Repossi is an Italian jewelry house, founded in 1957 in Turin by Costantino Repossi. The house is built around three generations that follow each other from father to son, and from father to daughter.

After studying industrial design, Costantino Repossi took over the Italian workshops of his father during the post-war period. He opened the first eponymous boutique in Turin. His son Alberto took up the reins of creation at a very young age, opening his first boutique in Monte-Carlo in 1979 and then in Paris in 1986 at 6 Place Vendôme. After an artistic and intellectual career far from the tradition of jewelry, Gaia Repossi takes over at 21 the artistic and creative direction of the House.

History

In 1974 the founder's son, Alberto Repossi, took over the direction of the business.

In 2007 Gaia Repossi, daughter of Alberto, became the creative director of the brand.
She is the third generation of her family to take over the company.
She studied at Paris Fine Art School, Beaux-Arts de Paris.

The brand's is furthermore associated with contemporary art through collaborations with artists like Vivian Sassen among others. Collection presentations were held at art galleries, like the Gagosian Gallery in LeBourget.

Repossi's designs are said to be modern and minimal.
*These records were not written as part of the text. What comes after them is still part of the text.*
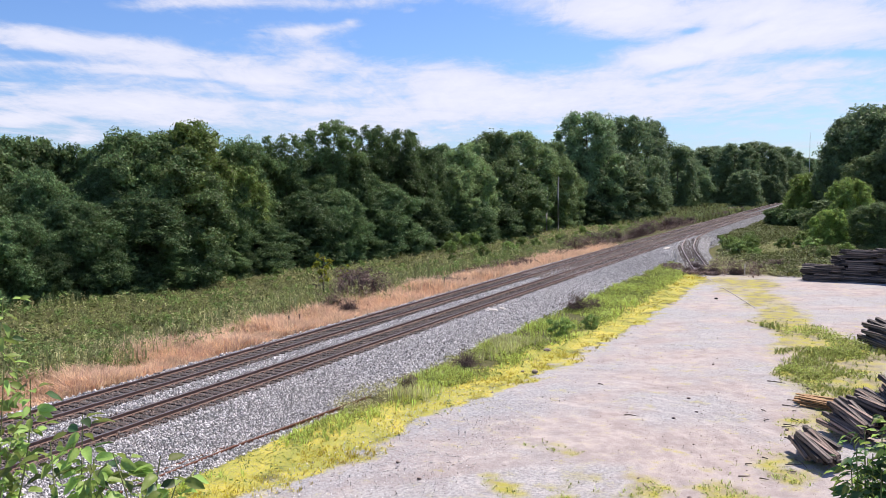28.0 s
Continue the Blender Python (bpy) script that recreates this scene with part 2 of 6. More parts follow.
M["leaf"] = leafmat("green_foliage", (0.136, 0.206, 0.080))
# haze of the distance is put into this paler leaf colour
M["leafhaze"] = leafmat("haze_lightened_foliage", (0.205, 0.290, 0.140))
M["bushleaf"] = leafmat("pale_green_bush_foliage", (0.26, 0.36, 0.11), 0.3)
M["vine"] = leafmat("bright_vine_foliage", (0.215, 0.295, 0.085))
M["feather"] = leafmat("soft_green_locust_foliage", (0.240, 0.335, 0.140))
M["twig"] = material("purple_brown_twigs", (0.165, 0.112, 0.10), 0.9, 0, 0.3, 6, 40, island=0.5)
M["leafblue"] = leafmat("blue_green_locust_foliage", (0.124, 0.198, 0.080))
M["leafbright"] = leafmat("bright_green_foliage", (0.15, 0.225, 0.065), 0.28)
M["leafyel"] = leafmat("yellow_green_foliage", (0.42, 0.44, 0.06))
M["leafdead"] = leafmat("dead_brown_foliage", (0.24, 0.175, 0.155), 0.3, 0.4)
M["weed"] = leafmat("weed_green", (0.245, 0.275, 0.100), 0.28, 0.6)
M["stalk"] = leafmat("pale_green_stalks", (0.40, 0.44, 0.20), 0.4, 0.4)
M["weedpale"] = leafmat("pale_weed_green", (0.45, 0.43, 0.22), 0.32, 0.5)
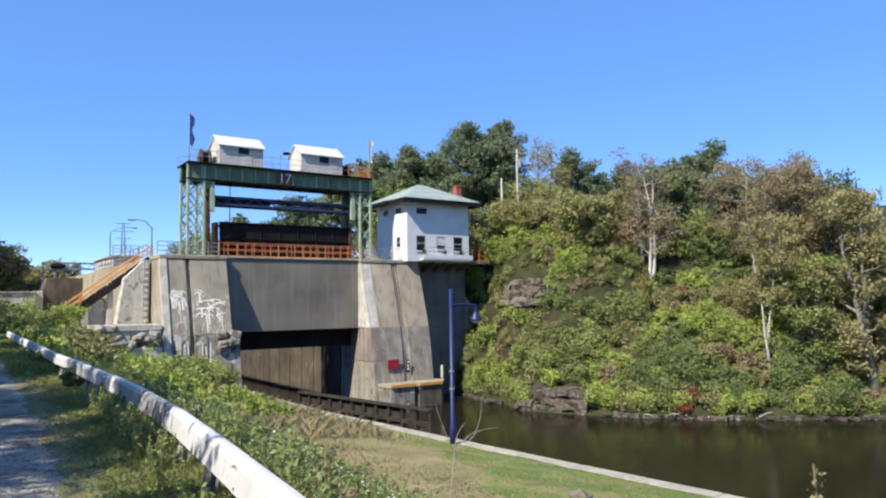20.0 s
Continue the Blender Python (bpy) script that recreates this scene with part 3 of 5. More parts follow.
# scrawled white arcs, runs and dark bars on the left pier
mark_rng = random.Random(11)
for x0, x1, z0, z1, n in ((17.0, 18.3, 0.1, 2.1, 9), (19.0, 21.5, -1.0, 2.2, 15)):
    for k in range(n):
        cx, cz = x0 + 0.2 + (x1 - x0 - 0.4) * k / (n - 1), mark_rng.uniform(z0 + 0.7, z1 - 0.2)
        rx, rz, a0, turn = mark_rng.uniform(0.3, 0.65), mark_rng.uniform(0.12, 0.5), mark_rng.uniform(-0.6, 0.8), mark_rng.uniform(2.2, 3.8)
        arc = [(min(max(cx + rx * math.cos(a0 + turn * i / 8), x0), x1), cz + rz * math.sin(a0 + turn * i / 8)) for i in range(9)]
        face_mark(left_pier, arc, mark_rng.uniform(0.09, 0.15), LIME_MARK, "lime_mark")
        if k % 2:
            face_mark(left_pier, [arc[4], (arc[4][0] + 0.03, arc[4][1] - mark_rng.uniform(0.7, 1.5))], mark_rng.uniform(0.08, 0.13), LIME_MARK, "lime_run")
for k in range(11):
    x = 17.2 + 0.2 * k + (0.9 if k > 6 else 0.0) + mark_rng.uniform(-0.05, 0.05)
    face_mark(left_pier, [(x, -2.4 + mark_rng.uniform(-0.3, 0.5)), (x + mark_rng.uniform(-0.1, 0.1), -3.6 + mark_rng.uniform(-0.3, 0.3))], 0.07, LIME_MARK if k % 3 else BLUE_STEEL, "scrawl")
# broken block on the left pier's foot
for k in range(7):
    x, z = random.uniform(20.6, 22.3), random.uniform(-3.2, -1.5)
    s = Shape().box((-0.45, -0.3, -0.3), (0.45, 0.3, 0.3), 0.12, 0, pose(x, 63.4 + 0.16 * z + 0.25, z, random.uniform(-20, 20), random.uniform(-20, 20), random.uniform(-20, 20)))
    part("broken_edge", s, ROUGH_CONC, left_pier)
# cable pipes on the right pier
for dx, r in ((0.46, 0.04), (0.66, 0.05), (0.93, 0.035)):
    part("cable_pipe", Shape().tube([(37.9 + dx, 65.5, TOP_Z - 0.4), (37.93 + dx, 63.72, -1.5), (37.93 + dx, 63.0, -5.9)], r, 8), BLACK_STEEL, right_pier, smooth=True)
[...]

Following the death of Princess Diana in 1997, Repossi made headlines due to claims that Dodi Fayed had purchased a ring from the Paris store, in order to propose to Diana. The veracity of these claims has since been disputed.

In 2013, Gaia Repossi won the "Best jewelry designer of the Year" award at the Elle Style Awards.

In 2015, a partnership with luxury conglomerate LVMH was announced through which LVMH acquired a minority share in the fine jewelry house.

In 2016, Repossi's Paris flagship store, located on historical Place Vendôme, re-opened after the redesigning by Dutch avant-garde architect Rem Koolhaas and his OMA practice.